Barrow (Ditch barrow), Lissobihane, Co. Tipperary
Co. Tipperary |
Barrows
At Lissobihane in County Tipperary, a circle barely five metres across sits in rough pasture above a poorly drained hollow.
It would be easy to walk past without registering it at all. The feature is a ditch barrow, a type of prehistoric funerary or ritual monument defined not by an earthen mound rising above the ground, but by a shallow surrounding fosse, the term for the encircling ditch that marks the boundary of the enclosed space. Here, that fosse is only twelve centimetres deep and two metres wide, a gentle interruption in the soil rather than anything dramatic. The interior tilts slightly downward to the south-east, following the natural slope of the land, and sits about twelve centimetres below the level of the ground outside it.
The monument was identified during a field survey carried out on 9 December 2008 by Alison McQueen and Vera Rahilly. One of its more interesting characteristics is that it does not stand alone.
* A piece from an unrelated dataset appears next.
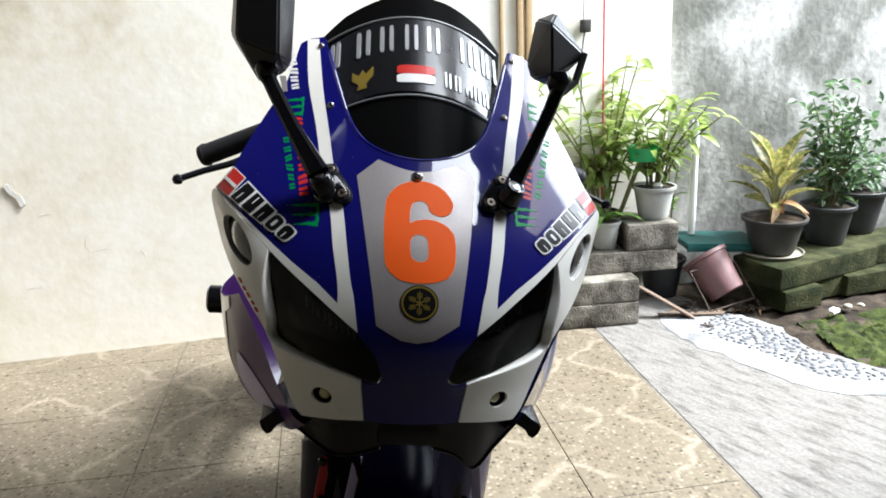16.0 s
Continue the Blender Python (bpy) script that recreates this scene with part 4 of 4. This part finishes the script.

It is conjoined to a second ditch barrow immediately to the south-west, the two forming a paired arrangement in the landscape. Such groupings are known from other parts of Ireland and suggest that these were not purely solitary acts of commemoration but could involve related burials or successive phases of use. The setting, rough grazing ground overlooking a wet, low-lying area, is fairly typical for this class of monument, which tends to occupy marginal rather than prime agricultural land.